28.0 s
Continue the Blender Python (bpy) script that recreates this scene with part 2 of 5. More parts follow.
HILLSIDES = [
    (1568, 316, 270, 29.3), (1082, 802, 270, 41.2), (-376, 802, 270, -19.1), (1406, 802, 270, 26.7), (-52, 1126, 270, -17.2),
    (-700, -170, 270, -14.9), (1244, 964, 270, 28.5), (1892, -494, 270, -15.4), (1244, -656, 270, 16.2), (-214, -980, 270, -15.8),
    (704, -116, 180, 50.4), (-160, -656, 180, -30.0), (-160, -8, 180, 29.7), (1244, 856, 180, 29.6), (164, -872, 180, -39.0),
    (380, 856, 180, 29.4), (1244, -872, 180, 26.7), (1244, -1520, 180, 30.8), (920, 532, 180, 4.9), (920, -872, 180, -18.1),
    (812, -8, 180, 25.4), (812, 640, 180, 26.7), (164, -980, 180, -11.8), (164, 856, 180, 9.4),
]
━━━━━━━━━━
WHAT TO PRODUCE> From the line containing "Continue the Blender" through the closing line of the material above, return every line exactly and omit all others.

RIGHT ANSWER>
Continue the Blender Python (bpy) script that recreates this scene with part 2 of 5. More parts follow.
HILLSIDES = [
    (1568, 316, 270, 29.3), (1082, 802, 270, 41.2), (-376, 802, 270, -19.1), (1406, 802, 270, 26.7), (-52, 1126, 270, -17.2),
    (-700, -170, 270, -14.9), (1244, 964, 270, 28.5), (1892, -494, 270, -15.4), (1244, -656, 270, 16.2), (-214, -980, 270, -15.8),
    (704, -116, 180, 50.4), (-160, -656, 180, -30.0), (-160, -8, 180, 29.7), (1244, 856, 180, 29.6), (164, -872, 180, -39.0),
    (380, 856, 180, 29.4), (1244, -872, 180, 26.7), (1244, -1520, 180, 30.8), (920, 532, 180, 4.9), (920, -872, 180, -18.1),
    (812, -8, 180, 25.4), (812, 640, 180, 26.7), (164, -980, 180, -11.8), (164, 856, 180, 9.4),
]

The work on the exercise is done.